WORK TO DO:
In the material below, find every line with "roll" and pull it out.

SOURCE EXCERPT:
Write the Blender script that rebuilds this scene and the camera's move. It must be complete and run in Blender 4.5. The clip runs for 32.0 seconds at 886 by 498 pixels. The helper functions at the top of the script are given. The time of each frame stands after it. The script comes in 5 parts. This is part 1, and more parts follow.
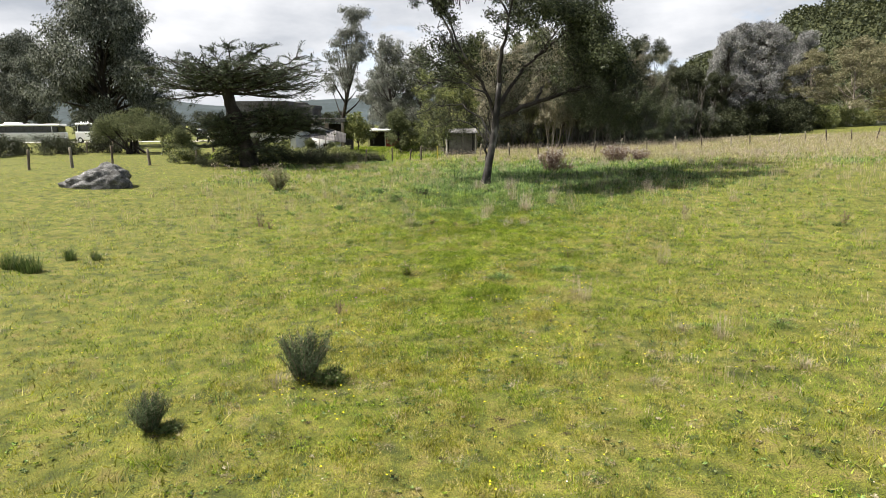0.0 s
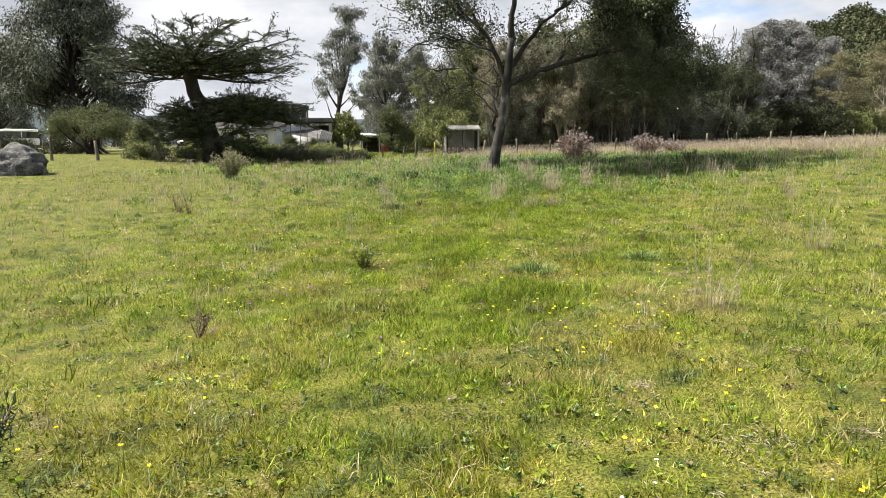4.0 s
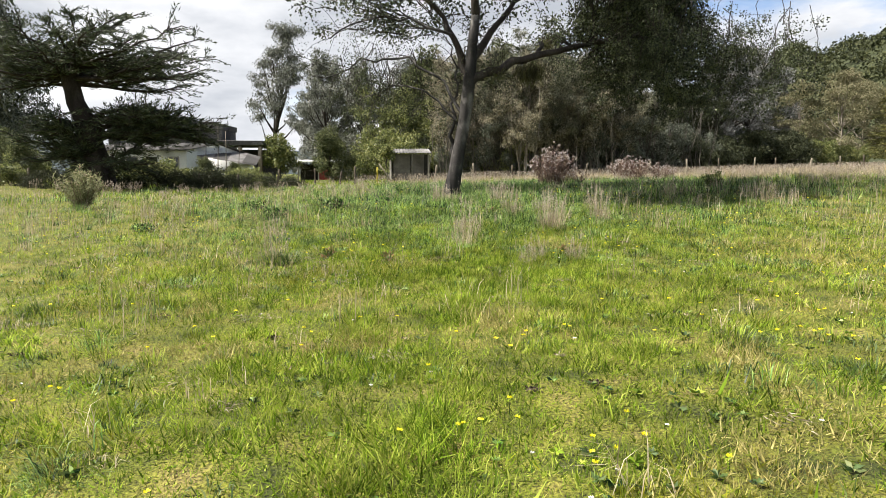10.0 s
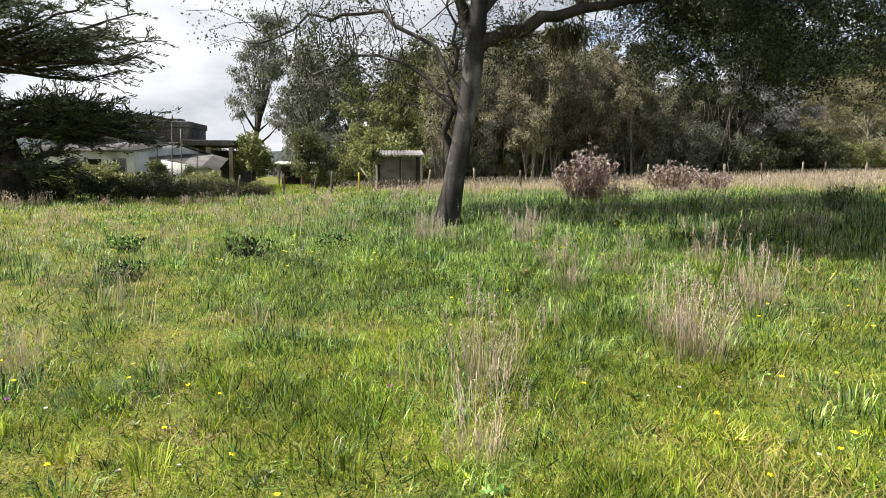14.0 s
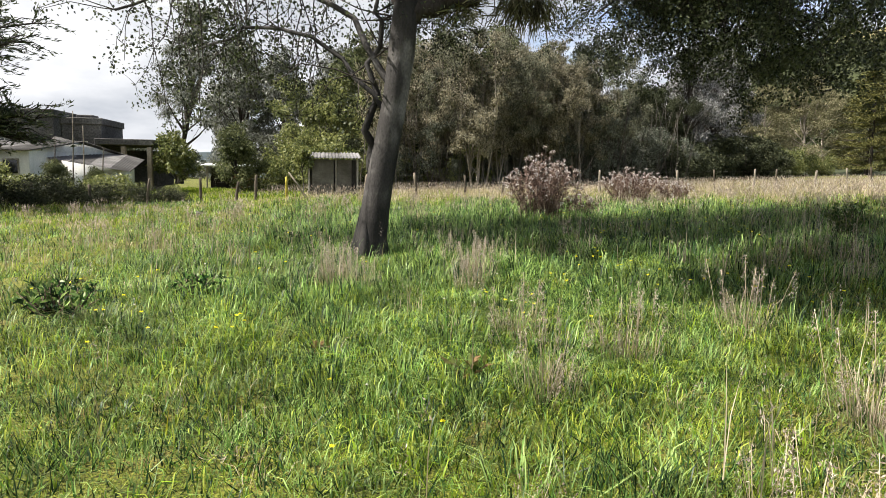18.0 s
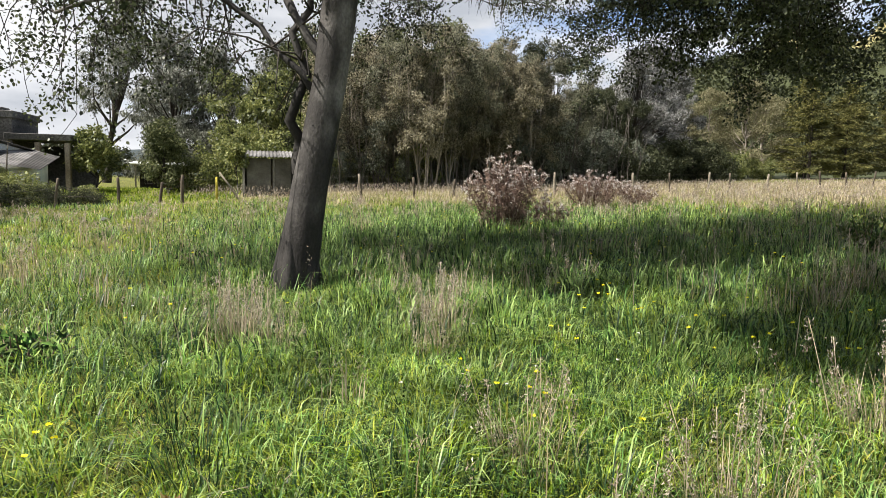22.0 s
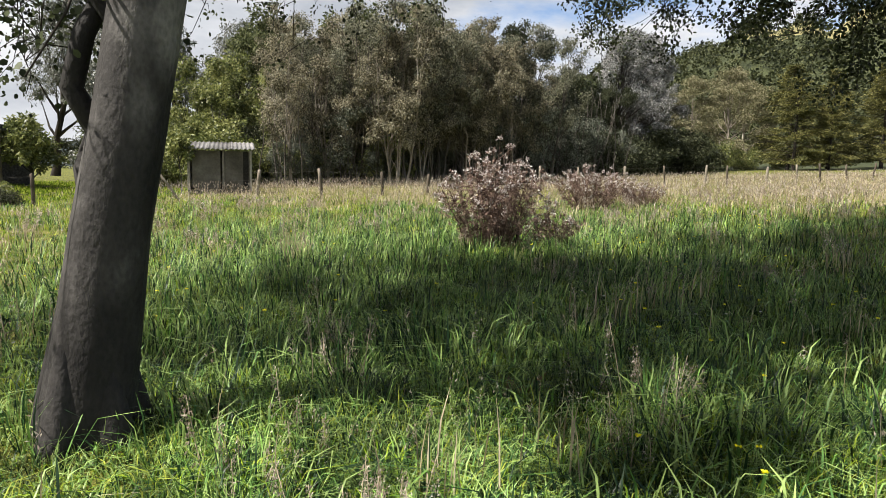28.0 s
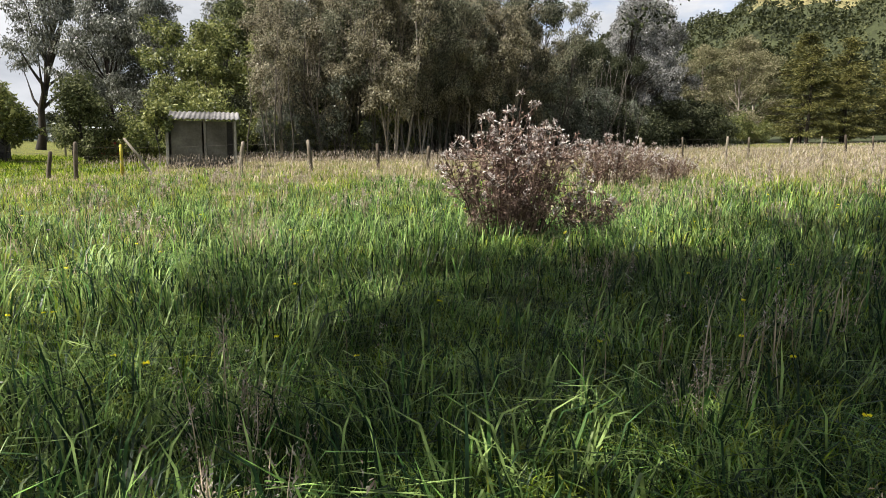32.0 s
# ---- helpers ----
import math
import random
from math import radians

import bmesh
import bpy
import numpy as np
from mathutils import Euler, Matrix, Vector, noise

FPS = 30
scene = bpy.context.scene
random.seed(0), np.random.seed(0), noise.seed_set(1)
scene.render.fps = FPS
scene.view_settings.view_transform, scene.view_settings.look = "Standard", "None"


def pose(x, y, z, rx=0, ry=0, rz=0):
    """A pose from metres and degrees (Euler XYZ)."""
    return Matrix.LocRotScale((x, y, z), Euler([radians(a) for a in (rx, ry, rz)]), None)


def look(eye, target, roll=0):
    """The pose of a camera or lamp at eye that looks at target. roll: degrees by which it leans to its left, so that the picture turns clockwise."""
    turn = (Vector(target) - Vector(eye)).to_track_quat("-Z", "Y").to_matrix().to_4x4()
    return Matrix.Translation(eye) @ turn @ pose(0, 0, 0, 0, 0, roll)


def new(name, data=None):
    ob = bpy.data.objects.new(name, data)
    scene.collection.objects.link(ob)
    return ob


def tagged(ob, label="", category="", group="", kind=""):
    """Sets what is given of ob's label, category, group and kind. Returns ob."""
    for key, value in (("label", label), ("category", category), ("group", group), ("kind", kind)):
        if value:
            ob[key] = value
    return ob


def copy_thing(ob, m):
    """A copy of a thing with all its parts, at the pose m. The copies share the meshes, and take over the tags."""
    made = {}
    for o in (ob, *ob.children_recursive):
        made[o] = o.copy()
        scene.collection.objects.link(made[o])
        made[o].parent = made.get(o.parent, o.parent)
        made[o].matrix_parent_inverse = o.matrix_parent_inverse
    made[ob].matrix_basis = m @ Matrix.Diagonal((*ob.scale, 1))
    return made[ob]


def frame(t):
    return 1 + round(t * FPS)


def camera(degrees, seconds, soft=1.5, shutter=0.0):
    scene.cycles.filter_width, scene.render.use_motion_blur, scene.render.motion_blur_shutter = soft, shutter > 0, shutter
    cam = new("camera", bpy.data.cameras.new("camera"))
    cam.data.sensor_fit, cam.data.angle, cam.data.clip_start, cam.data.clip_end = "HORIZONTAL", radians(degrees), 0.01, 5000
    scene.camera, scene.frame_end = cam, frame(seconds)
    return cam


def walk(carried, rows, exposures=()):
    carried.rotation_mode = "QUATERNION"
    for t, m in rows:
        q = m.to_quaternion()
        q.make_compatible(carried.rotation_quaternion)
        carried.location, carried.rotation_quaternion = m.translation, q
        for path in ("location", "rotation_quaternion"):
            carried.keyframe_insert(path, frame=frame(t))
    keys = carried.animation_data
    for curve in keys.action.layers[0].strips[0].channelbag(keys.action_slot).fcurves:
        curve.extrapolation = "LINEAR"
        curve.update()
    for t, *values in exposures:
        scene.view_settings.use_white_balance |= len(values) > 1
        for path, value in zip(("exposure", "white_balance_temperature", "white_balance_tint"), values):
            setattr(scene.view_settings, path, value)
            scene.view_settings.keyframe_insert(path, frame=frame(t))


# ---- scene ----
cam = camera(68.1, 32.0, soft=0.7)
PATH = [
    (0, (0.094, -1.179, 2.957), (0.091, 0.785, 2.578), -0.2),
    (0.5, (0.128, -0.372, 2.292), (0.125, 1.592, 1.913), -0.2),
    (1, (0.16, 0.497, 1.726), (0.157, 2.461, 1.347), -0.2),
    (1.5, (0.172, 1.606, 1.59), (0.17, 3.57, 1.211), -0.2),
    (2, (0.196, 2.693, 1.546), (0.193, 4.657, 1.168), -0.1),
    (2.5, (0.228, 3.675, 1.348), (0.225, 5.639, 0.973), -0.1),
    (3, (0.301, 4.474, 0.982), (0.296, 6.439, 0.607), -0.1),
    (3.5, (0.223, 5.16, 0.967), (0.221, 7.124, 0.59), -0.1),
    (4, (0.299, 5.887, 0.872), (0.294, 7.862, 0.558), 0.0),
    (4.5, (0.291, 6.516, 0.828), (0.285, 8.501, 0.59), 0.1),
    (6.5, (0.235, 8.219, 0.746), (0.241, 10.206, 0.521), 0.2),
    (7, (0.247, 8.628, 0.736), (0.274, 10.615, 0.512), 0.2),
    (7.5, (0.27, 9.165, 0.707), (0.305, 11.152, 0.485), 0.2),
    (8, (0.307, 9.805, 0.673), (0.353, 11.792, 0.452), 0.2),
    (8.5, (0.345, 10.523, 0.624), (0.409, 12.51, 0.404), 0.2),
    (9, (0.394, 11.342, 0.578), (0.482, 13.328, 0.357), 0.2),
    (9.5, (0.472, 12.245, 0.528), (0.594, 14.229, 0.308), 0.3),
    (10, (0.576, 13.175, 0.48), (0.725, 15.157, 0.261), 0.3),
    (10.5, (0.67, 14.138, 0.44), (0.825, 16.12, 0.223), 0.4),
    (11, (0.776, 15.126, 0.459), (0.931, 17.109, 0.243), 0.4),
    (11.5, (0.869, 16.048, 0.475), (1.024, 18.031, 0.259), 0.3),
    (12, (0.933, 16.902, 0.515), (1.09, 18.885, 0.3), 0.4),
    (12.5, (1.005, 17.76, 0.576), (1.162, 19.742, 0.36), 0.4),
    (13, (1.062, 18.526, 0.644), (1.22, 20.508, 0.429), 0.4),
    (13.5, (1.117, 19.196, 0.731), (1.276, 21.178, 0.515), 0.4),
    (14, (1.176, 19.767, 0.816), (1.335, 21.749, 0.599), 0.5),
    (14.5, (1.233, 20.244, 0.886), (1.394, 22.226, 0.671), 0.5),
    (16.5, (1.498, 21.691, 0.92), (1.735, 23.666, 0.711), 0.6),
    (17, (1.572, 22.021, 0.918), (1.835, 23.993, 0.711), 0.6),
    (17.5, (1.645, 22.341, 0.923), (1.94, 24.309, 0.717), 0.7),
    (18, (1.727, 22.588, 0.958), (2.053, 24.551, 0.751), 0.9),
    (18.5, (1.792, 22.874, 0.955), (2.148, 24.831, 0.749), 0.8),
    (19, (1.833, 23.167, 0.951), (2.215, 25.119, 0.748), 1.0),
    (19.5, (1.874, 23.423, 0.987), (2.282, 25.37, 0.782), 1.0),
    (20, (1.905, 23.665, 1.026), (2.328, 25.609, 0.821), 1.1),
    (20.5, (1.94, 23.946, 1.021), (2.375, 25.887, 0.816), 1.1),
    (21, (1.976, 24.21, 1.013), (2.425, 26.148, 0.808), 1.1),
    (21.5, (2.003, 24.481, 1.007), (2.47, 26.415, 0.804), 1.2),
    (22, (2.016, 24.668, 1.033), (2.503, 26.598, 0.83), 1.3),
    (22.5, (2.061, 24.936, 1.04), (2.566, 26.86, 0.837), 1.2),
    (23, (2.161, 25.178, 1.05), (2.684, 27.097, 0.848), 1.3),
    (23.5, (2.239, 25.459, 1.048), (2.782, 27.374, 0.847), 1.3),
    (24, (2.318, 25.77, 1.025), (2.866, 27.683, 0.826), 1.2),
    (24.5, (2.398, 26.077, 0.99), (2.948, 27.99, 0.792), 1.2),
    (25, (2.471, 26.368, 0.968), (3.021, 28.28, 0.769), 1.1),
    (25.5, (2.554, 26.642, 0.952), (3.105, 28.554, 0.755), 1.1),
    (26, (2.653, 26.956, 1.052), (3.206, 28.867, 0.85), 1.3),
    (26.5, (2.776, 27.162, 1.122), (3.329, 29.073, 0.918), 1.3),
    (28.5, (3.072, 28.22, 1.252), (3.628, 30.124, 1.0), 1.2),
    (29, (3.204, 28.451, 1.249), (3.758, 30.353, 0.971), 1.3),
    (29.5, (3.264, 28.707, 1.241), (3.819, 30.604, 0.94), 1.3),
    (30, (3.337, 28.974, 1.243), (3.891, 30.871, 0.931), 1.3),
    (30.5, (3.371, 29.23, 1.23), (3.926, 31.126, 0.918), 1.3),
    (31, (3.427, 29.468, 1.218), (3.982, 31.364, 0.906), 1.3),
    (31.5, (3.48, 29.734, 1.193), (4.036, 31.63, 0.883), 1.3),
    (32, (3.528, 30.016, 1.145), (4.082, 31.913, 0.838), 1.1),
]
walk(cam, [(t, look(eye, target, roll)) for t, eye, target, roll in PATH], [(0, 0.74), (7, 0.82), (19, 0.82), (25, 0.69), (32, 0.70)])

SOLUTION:
def look(eye, target, roll=0):
    """The pose of a camera or lamp at eye that looks at target. roll: degrees by which it leans to its left, so that the picture turns clockwise."""
    return Matrix.Translation(eye) @ turn @ pose(0, 0, 0, 0, 0, roll)
walk(cam, [(t, look(eye, target, roll)) for t, eye, target, roll in PATH], [(0, 0.74), (7, 0.82), (19, 0.82), (25, 0.69), (32, 0.70)])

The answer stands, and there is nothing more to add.